UNITED STATES

SECURITIES AND EXCHANGE COMMISSION

Washington, DC 20549

 


 

FORM 8-K

 

CURRENT REPORT

Pursuant to Section 13 or 15(d) of

The Securities Exchange Act of 1934

 

Date of Report (Date of earliest event reported)

February 13, 2014 (February 13, 2014)

 


 

EMERALD OIL, INC.

(Exact name of registrant as specified in its charter)

 

Montana   1-35097   77-0639000
(State or other jurisdiction of
incorporation)
  (Commission File Number)   (IRS Employer
Identification No.)

 

1600 Broadway, Suite 1360
Denver, CO 80202

(Address of principal executive offices, including zip code)

 

(303) 323-0008

(Registrant’s telephone number, including area code)

 

(Former name or former address, if changed since last report)

 

Check the appropriate box below if the Form 8-K filing is intended to simultaneously satisfy the filing obligation of the registrant under any of the following provisions (see General Instruction A.2. below):

 

oWritten communications pursuant to Rule 425 under the Securities Act (17 CFR 230.425)

 

oSoliciting material pursuant to Rule 14a-12 under the Exchange Act (17 CFR 240.14a-12)

 

oPre-commencement communications pursuant to Rule 14d-2(b) under the Exchange Act (17 CFR 240.14d-2(b))

 

oPre-commencement communications pursuant to Rule 13e-4(c) under the Exchange Act (17 CFR 240.13e-4(c))

 

 

 

 
 

 

Item 2.01 Completion of Acquisition or Disposition of Assets.

 

On February 13, 2013, Emerald Oil, Inc. (the “Company”), completed the previously announced acquisition of certain oil and gas properties and assets located in Williams and McKenzie Counties, North Dakota, including operated working interests in approximately 19,500 net acres in the Williston Basin, from Kodiak Oil & Gas (USA) Inc. for approximately $69.2 million in cash.

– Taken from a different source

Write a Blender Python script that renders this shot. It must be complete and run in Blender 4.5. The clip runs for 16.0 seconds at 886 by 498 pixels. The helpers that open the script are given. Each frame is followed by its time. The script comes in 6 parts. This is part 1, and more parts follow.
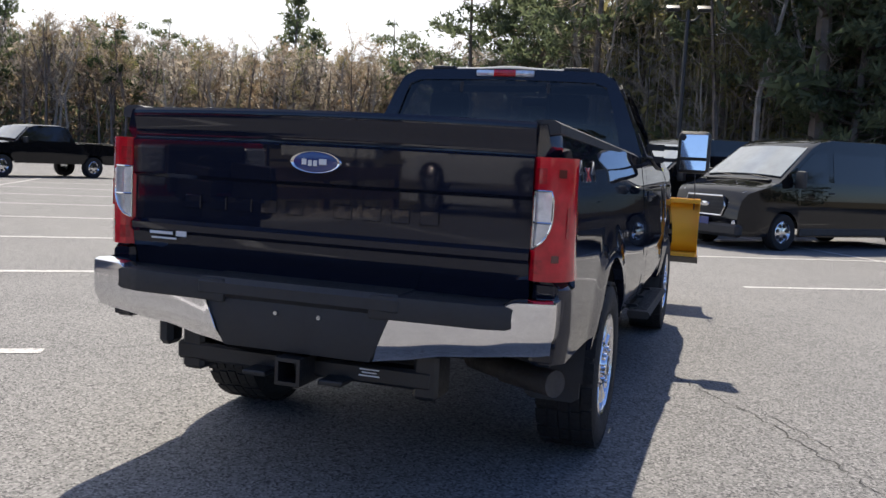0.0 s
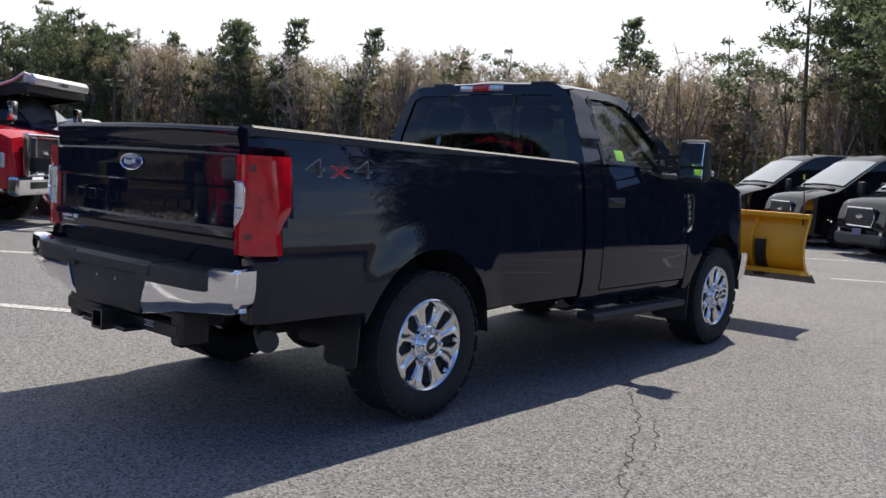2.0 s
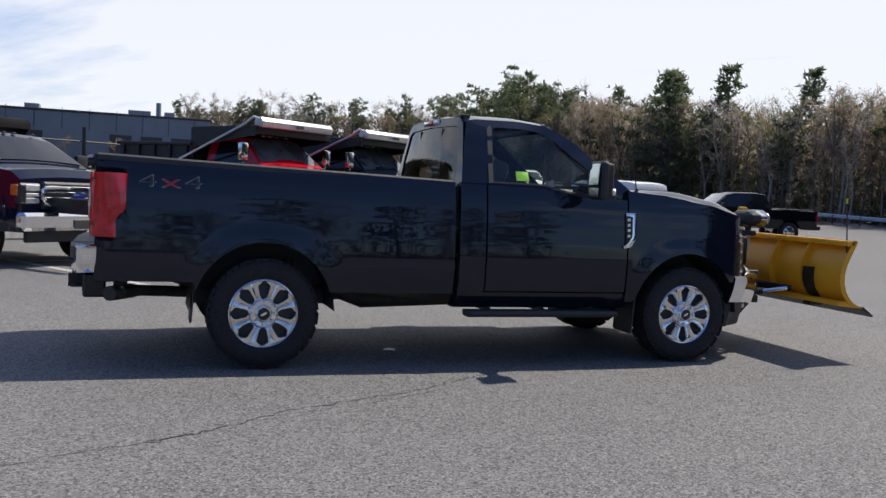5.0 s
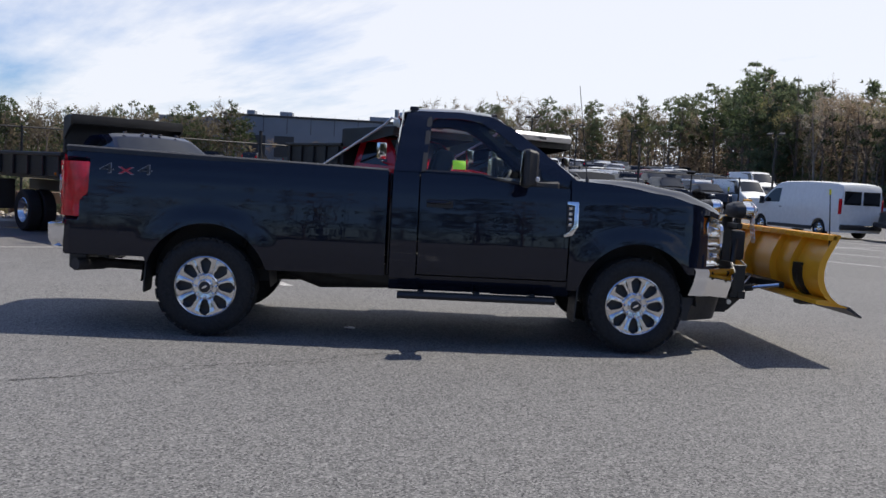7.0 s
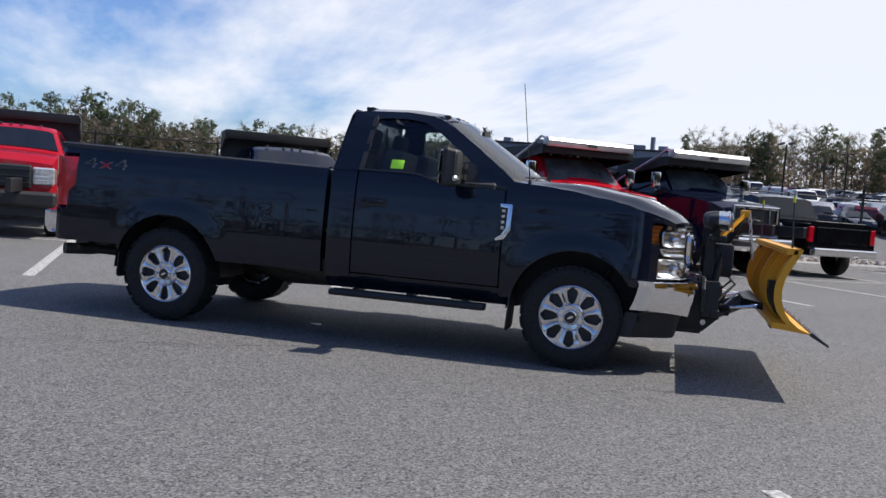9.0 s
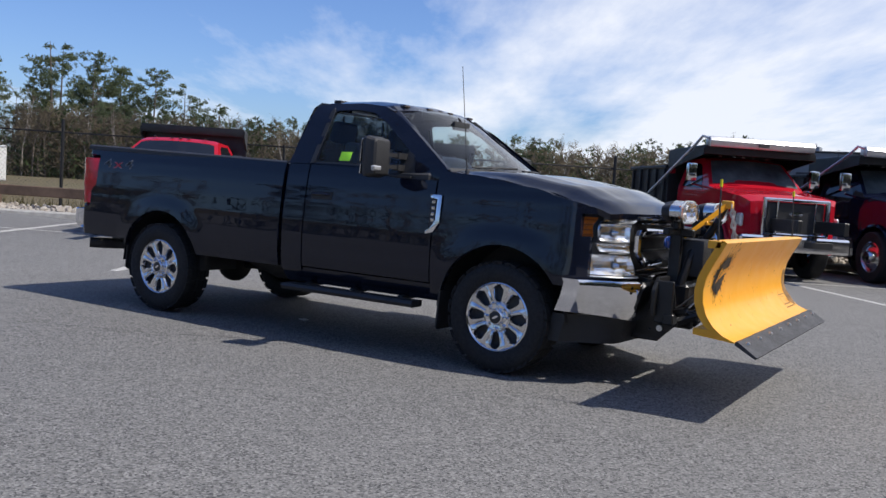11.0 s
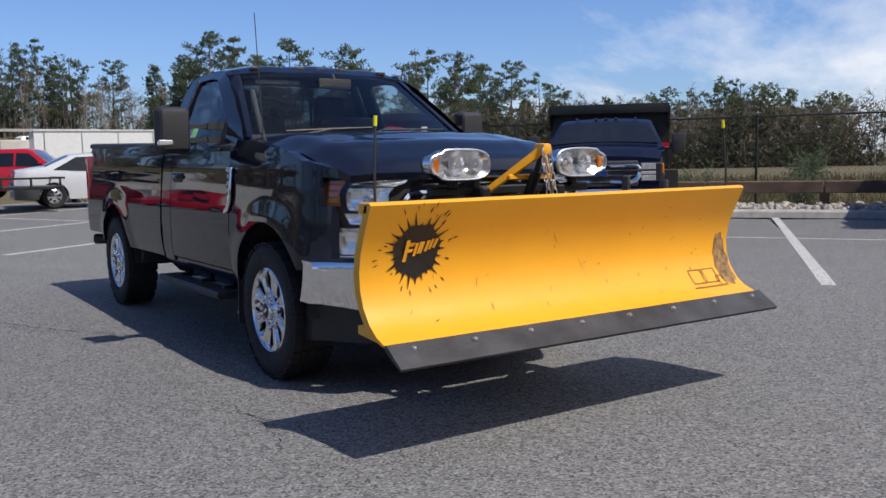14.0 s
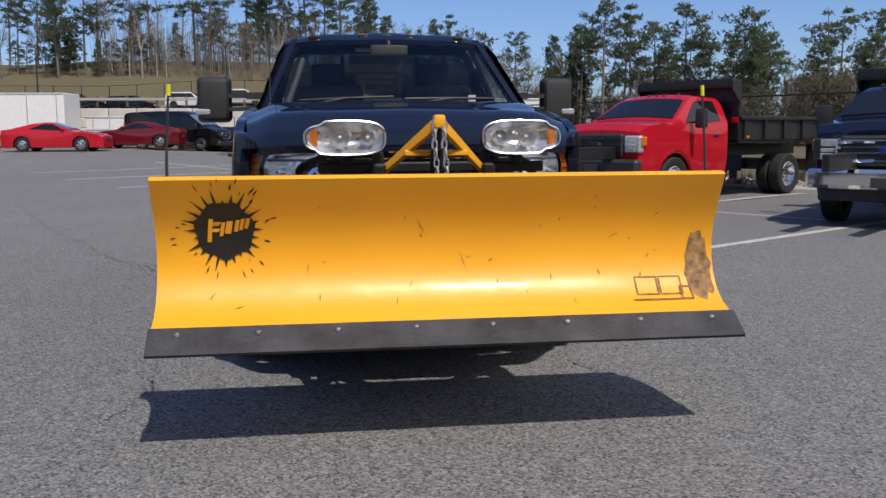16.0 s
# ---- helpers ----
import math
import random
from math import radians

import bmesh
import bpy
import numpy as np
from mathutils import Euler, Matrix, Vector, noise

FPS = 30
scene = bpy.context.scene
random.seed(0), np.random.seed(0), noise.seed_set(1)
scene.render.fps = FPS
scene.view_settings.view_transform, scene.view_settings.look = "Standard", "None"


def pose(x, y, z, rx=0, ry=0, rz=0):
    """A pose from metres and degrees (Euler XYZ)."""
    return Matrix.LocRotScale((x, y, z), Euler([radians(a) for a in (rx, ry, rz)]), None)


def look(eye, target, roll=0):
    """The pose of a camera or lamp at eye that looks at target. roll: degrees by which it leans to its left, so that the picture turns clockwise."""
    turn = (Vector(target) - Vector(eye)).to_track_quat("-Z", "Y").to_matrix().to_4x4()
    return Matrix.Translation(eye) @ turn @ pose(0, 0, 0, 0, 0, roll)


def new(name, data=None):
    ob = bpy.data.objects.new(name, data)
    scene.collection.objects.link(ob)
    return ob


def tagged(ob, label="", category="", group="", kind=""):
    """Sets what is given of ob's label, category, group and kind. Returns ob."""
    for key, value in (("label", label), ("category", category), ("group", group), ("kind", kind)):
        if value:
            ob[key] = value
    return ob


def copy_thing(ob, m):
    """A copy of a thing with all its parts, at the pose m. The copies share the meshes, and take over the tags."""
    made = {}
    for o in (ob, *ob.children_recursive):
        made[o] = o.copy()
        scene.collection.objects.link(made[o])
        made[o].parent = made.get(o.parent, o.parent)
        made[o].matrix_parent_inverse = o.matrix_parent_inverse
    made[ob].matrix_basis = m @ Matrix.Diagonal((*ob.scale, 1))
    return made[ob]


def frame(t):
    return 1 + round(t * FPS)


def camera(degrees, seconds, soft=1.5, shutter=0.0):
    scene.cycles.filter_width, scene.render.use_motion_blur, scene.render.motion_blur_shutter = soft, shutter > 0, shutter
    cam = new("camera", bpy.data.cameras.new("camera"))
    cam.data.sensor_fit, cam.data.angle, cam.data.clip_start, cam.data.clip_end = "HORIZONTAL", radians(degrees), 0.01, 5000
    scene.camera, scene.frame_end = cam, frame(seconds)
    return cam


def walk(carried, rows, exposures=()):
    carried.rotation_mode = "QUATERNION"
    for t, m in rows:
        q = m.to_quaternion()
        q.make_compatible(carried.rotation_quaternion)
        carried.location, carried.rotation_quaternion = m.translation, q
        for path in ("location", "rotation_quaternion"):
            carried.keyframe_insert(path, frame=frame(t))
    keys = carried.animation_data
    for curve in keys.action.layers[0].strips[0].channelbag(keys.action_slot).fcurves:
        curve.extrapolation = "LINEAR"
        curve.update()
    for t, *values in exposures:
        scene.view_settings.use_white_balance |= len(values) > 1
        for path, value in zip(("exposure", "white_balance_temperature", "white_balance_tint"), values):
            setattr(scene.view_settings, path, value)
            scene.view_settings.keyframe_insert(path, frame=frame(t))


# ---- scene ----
cam = camera(52.9, 16.0)
PATH = [
    (0, (1.546, -4.316, 1.359), (0.926, -2.424, 1.163), 3.0),
    (0.5, (2.226, -4.224, 1.364), (1.377, -2.425, 1.152), 2.7),
    (1, (2.914, -4.067, 1.375), (1.897, -2.358, 1.168), 2.7),
    (1.5, (3.518, -3.798, 1.367), (2.359, -2.179, 1.175), 2.8),
    (2, (4.165, -3.566, 1.39), (2.855, -2.066, 1.204), 3.0),
    (2.5, (4.789, -3.221, 1.378), (3.345, -1.847, 1.21), 2.8),
    (3, (5.435, -2.869, 1.393), (3.889, -1.61, 1.233), 2.8),
    (3.5, (5.997, -2.471, 1.377), (4.366, -1.324, 1.223), 2.5),
    (4, (6.53, -2.025, 1.404), (4.806, -1.025, 1.242), 2.9),
    (4.2, (6.757, -1.795, 1.383), (4.992, -0.867, 1.232), 3.0),
    (6.3, (8.231, 0.611, 1.372), (6.26, 0.915, 1.213), 3.0),
    (6.5, (8.278, 0.865, 1.39), (6.302, 1.128, 1.226), 3.3),
    (7, (8.372, 1.53, 1.373), (6.38, 1.642, 1.224), 3.0),
    (7.5, (8.438, 2.27, 1.364), (6.445, 2.203, 1.211), 2.6),
    (8, (8.364, 2.963, 1.363), (6.384, 2.737, 1.197), 3.0),
    (8.5, (8.268, 3.67, 1.346), (6.307, 3.304, 1.198), 4.0),
    (8.7, (8.167, 3.919, 1.322), (6.214, 3.506, 1.186), 4.2),
    (10.8, (6.851, 6.437, 1.292), (5.126, 5.434, 1.157), 3.9),
    (11, (6.654, 6.604, 1.312), (4.956, 5.556, 1.178), 3.8),
    (11.5, (6.124, 7.017, 1.309), (4.505, 5.849, 1.179), 3.0),
    (12, (5.57, 7.449, 1.302), (4.061, 6.142, 1.177), 1.8),
    (12.5, (4.977, 7.821, 1.294), (3.566, 6.411, 1.158), 0.7),
    (13, (4.344, 8.116, 1.277), (3.03, 6.617, 1.109), 0.2),
    (13.5, (3.717, 8.412, 1.275), (2.514, 6.826, 1.076), -0.2),
    (14, (3.014, 8.564, 1.286), (1.917, 6.904, 1.088), -1.1),
    (14.5, (2.352, 8.754, 1.305), (1.404, 7.005, 1.105), -1.3),
    (15, (1.699, 8.878, 1.285), (0.991, 7.02, 1.073), -2.6),
    (15.5, (1.091, 8.964, 1.309), (0.62, 7.037, 1.059), -2.2),
    (16, (0.486, 8.952, 1.278), (0.22, 6.987, 1.022), -0.3),
]
walk(cam, [(t, look(eye, target, roll)) for t, eye, target, roll in PATH],
     [(0, 0.7, 7200, 10), (1.5, 0.5, 7100, 10), (3.0, 0.25, 7000, 10), (4.2, 0.15, 6900, 10), (6.5, 0.1, 6800, 10), (11, 0.1, 6600, 10), (13.5, 0.05, 6600, 10), (16, -0.1, 6750, 11)])

# ---- daylight ----
SUN = Vector((-0.20, 0.62, 1.0)).normalized()
sun_el = math.asin(SUN.z)
sun_az = math.atan2(SUN.x, SUN.y)
world = bpy.data.worlds.new("daylight")
scene.world = world
world.use_nodes = True
wn, wl = world.node_tree.nodes, world.node_tree.links
wn.clear()
w_out = wn.new("ShaderNodeOutputWorld")
w_bg = wn.new("ShaderNodeBackground")
w_sky = wn.new("ShaderNodeTexSky")
w_sky.sky_type = "NISHITA"
w_sky.sun_disc = False
w_sky.sun_elevation = sun_el
w_sky.sun_rotation = sun_az
w_sky.dust_density = 0.6
w_sky.ozone_density = 2.0
w_bg.inputs["Strength"].default_value = 0.10
w_tc = wn.new("ShaderNodeTexCoord")
w_sep = wn.new("ShaderNodeSeparateXYZ")
wl.new(w_tc.outputs["Generated"], w_sep.inputs[0])


def wmath(op, a, b=0.0, clamp=False):
    n = wn.new("ShaderNodeMath")
    n.operation, n.use_clamp = op, clamp
    for i, v in enumerate((a, b)):
        if isinstance(v, (int, float)):
            n.inputs[i].default_value = v
        else:
            wl.new(v, n.inputs[i])
    return n.outputs[0]


zc = wmath("ADD", wmath("MAXIMUM", w_sep.outputs[2], 0.0), 0.10)
px, py = wmath("DIVIDE", w_sep.outputs[0], zc), wmath("DIVIDE", w_sep.outputs[1], zc)
w_comb = wn.new("ShaderNodeCombineXYZ")
wl.new(wmath("ADD", wmath("MULTIPLY", px, 0.75), wmath("MULTIPLY", py, 0.35)), w_comb.inputs[0])
wl.new(wmath("SUBTRACT", wmath("MULTIPLY", py, 1.9), wmath("MULTIPLY", px, 1.2)), w_comb.inputs[1])
w_noise = wn.new("ShaderNodeTexNoise")
w_noise.inputs["Scale"].default_value = 0.55
w_noise.inputs["Detail"].default_value = 7.0
w_noise.inputs["Roughness"].default_value = 0.58
wl.new(w_comb.outputs[0], w_noise.inputs["Vector"])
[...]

Net daily production from the acquired acreage is approximately 300 barrels of oil equivalent per day as of February 12, 2014.

 

The foregoing summary of the transaction does not purport to be complete and is subject to, and qualified in its entirety by, the full text of the Purchase and Sale Agreement, which was filed as Exhibit 2.1 to the Company’s Current Report on Form 8-K on January 10, 2014, and is incorporated herein by reference. The representations and warranties of the parties in the Purchase and Sale Agreement are, in many respects, qualified by materiality and limited to the knowledge of the entity making the representation and warranty, but their accuracy forms the basis of one of the conditions to the obligations of the parties to complete the transaction. These representations and warranties were made only for purposes of the Purchase and Sale Agreement and as of specific dates, were solely for the benefit of the parties thereto, and are subject to limitations agreed to between the parties, including that they are qualified by disclosures between the parties that are not included with this report. Accordingly, investors and third parties should not rely on these representations and warranties as independent characterizations of the actual state of facts at the time they were made or otherwise but should consider them together with the other information that the Company has disclosed in other filings with the SEC.

 

Item 9.01  Financial Statements and Exhibits.

 

(d)Exhibits. The following exhibit is furnished as part of this current report on Form 8-K:

 

2.1Purchase and Sale Agreement, dated as of January 9, 2014, by and between Emerald Oil, Inc. and Kodiak Oil & Gas (USA) Inc. (incorporated by reference to the Current Report on Form 8-K filed on January 10, 2014).

 

 
 

 

SIGNATURE

 

Pursuant to the requirements of the Securities Exchange Act of 1934, the Company has duly caused this report on Form 8-K to be signed on its behalf by the undersigned hereunto duly authorized.

 

 

    EMERALD OIL, INC.
     
     
Date: February 13, 2014 By:   /s/ Paul Wiesner
    Paul Wiesner
    Chief  Financial Officer

 

 
 

 

EXHIBIT INDEX

 

Exhibit No.   ITEM
     

2.1

 

  Purchase and Sale Agreement, dated as of January 9, 2014, by and between Emerald Oil, Inc. and Kodiak Oil & Gas (USA) Inc. (incorporated by reference to the Current Report on Form 8-K filed on January 10, 2014).